Sunday, May 26, 2013

Until now...

Michael Barone gives us a history lesson. The Espionage Act of 1917 was passed two months after America entered World War I. This is the law the Obama administration has been using to spy on Mr. Rosen of Fox News and many other AP journalists. It was passed by a Democratic Congress and strongly supported by Democratic President Woodwrow Wilson, who wanted, and got, much more.

"Authority to exercise censorship over the press is absolutely necessary," he wrote a senator.

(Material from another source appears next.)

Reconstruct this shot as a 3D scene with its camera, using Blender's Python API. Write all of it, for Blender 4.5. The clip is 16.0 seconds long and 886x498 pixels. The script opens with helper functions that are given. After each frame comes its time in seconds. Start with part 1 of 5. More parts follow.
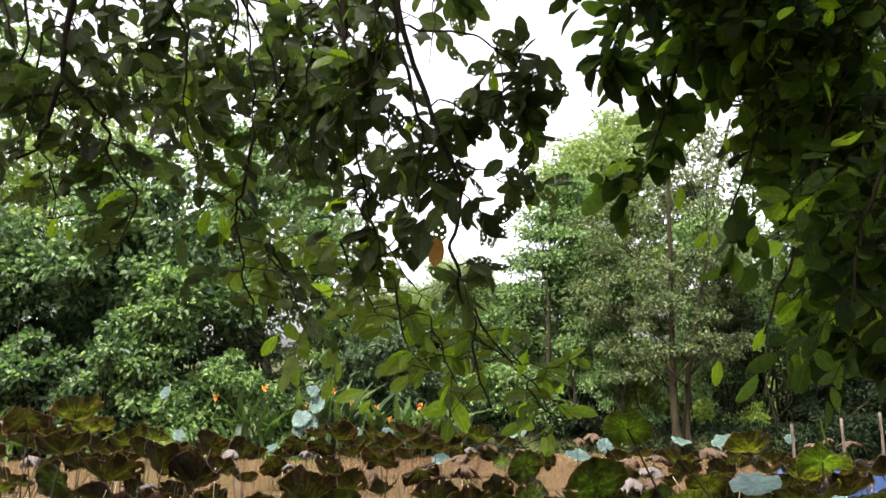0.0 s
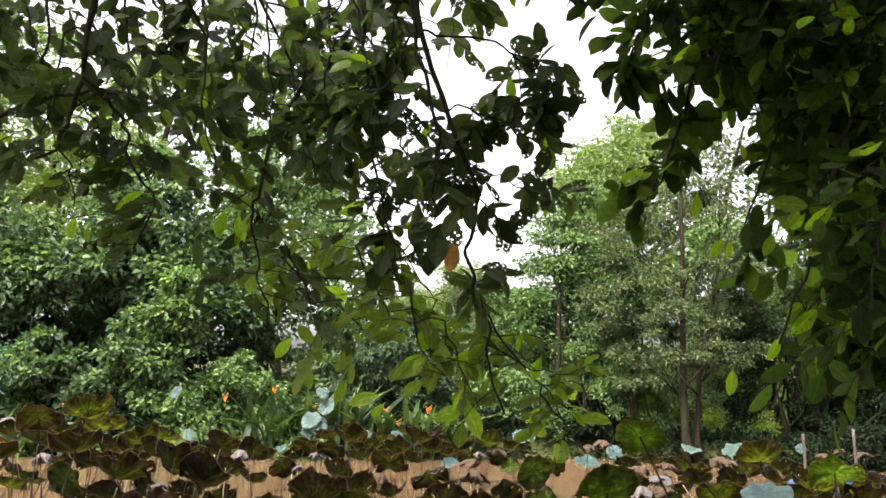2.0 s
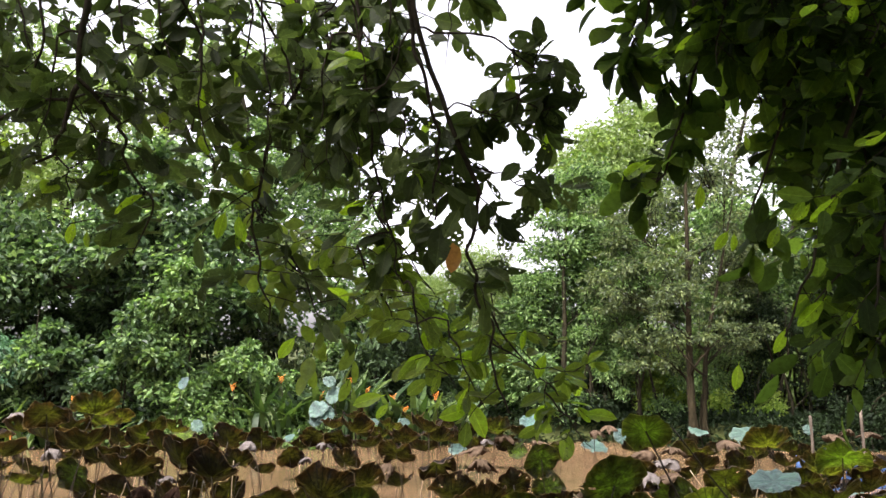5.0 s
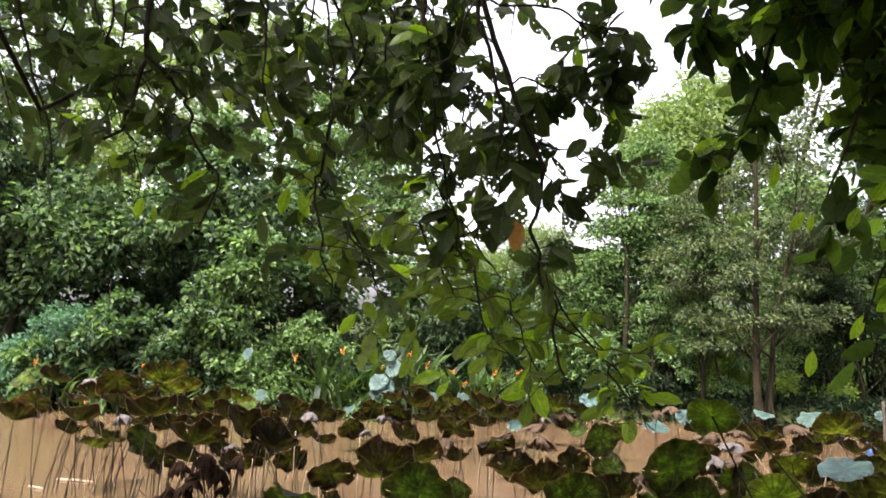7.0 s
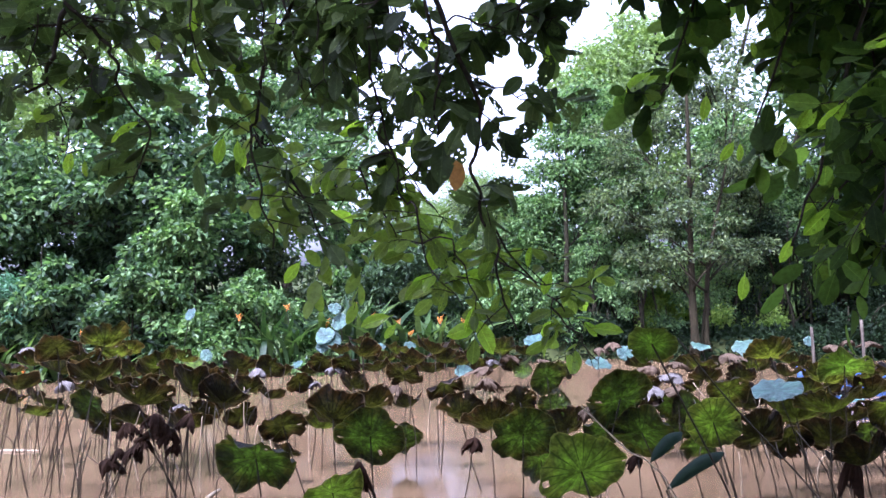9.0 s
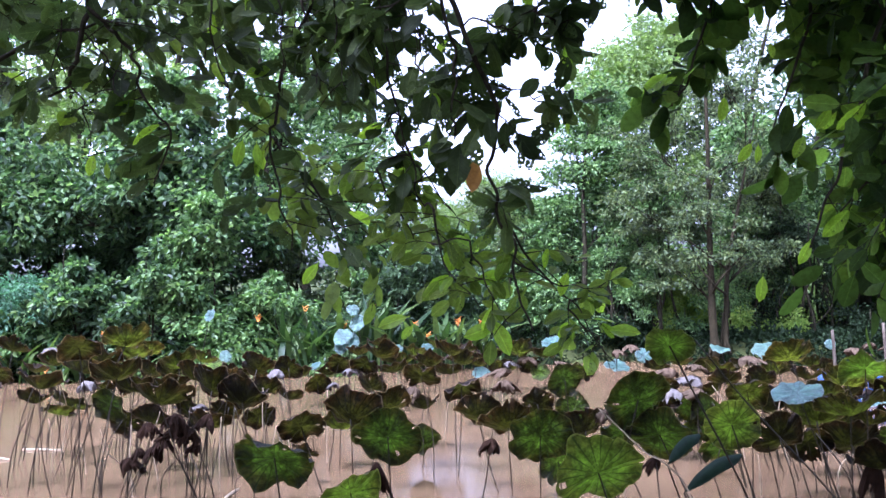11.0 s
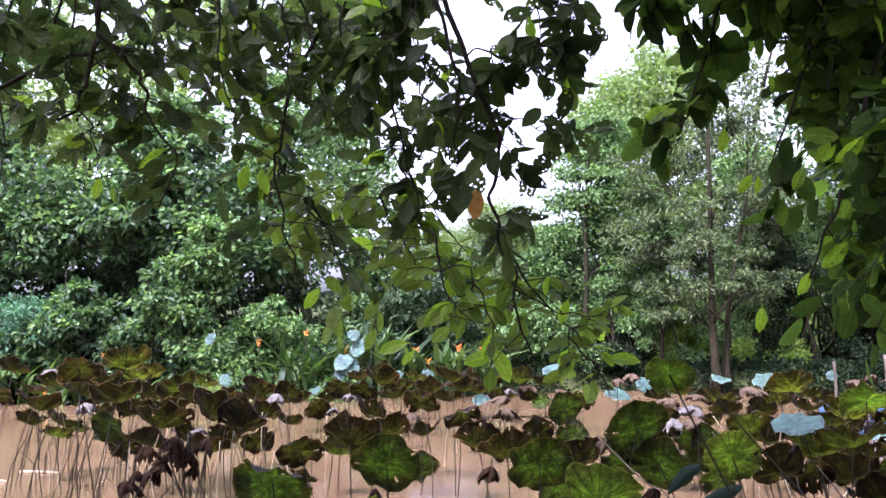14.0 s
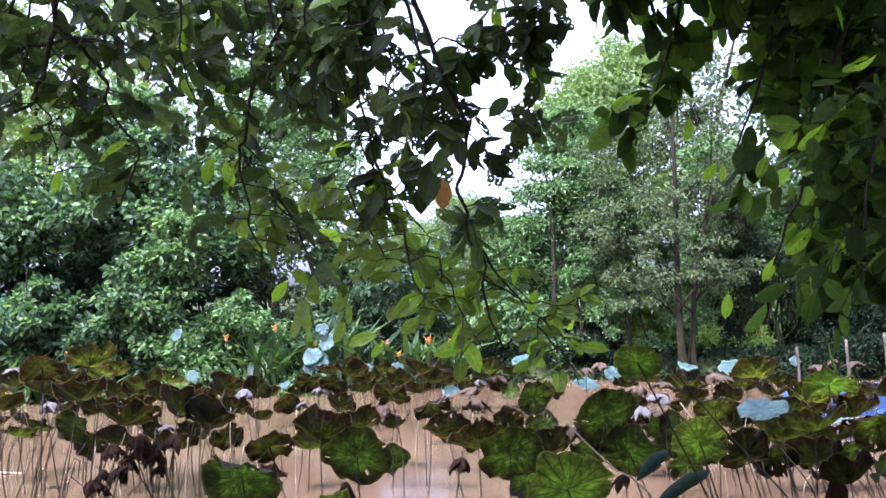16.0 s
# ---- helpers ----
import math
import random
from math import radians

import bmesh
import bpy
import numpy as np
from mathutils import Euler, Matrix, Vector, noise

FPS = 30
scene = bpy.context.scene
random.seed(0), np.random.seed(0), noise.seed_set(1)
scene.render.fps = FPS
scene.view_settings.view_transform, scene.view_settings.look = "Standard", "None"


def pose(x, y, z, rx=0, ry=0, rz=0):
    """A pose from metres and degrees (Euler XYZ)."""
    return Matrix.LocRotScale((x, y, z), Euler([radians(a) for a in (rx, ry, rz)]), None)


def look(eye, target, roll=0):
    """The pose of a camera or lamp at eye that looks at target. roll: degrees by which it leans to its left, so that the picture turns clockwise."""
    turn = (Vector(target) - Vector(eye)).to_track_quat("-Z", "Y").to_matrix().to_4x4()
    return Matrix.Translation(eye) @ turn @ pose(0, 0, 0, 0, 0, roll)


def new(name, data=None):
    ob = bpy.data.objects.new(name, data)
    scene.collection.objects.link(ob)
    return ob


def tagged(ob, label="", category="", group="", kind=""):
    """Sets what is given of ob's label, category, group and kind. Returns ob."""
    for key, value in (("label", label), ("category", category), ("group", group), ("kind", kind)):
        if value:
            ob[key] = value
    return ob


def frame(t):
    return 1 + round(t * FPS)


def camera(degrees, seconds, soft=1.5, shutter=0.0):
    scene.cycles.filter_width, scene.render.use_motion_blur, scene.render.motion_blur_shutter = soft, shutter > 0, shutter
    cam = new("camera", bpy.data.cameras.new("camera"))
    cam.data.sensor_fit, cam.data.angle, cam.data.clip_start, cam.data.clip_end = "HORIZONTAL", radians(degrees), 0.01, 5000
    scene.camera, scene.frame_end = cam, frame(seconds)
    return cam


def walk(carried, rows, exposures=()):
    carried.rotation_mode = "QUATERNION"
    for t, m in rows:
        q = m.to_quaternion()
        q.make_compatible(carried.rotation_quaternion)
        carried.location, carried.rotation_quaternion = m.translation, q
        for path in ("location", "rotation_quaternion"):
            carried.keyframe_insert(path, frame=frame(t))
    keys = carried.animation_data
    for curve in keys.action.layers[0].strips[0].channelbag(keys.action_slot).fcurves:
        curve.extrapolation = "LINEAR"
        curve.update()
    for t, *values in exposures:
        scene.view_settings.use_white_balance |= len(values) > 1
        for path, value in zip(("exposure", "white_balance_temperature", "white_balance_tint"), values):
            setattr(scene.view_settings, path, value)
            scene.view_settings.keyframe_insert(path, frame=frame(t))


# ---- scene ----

He got that authority in May 1918 when Congress passed the Sedition Act criminalizing, among other things, "abusive language" about the government.

Presidents and attorneys general of both parties have been reluctant to use the Espionage Act when secret information has been leaked to the press because they have recognized that it is overbroad.

They have understood, as Moynihan argues in "Secrecy," that government classifies far too many things as secrets, even as it has often failed to protect information that truly needs to stay secret.

Until now.

Barack Obama and his Justice Department seem to be of a different mind. They have used the Espionage Act of 1917 six times to bring cases against government officials for leaks to the media six times -- twice as many as all their predecessors combined.

"Gradually, over time," Moynihan writes, "American government became careful about liberties." Now, suddenly, it seems to be moving in the other direction.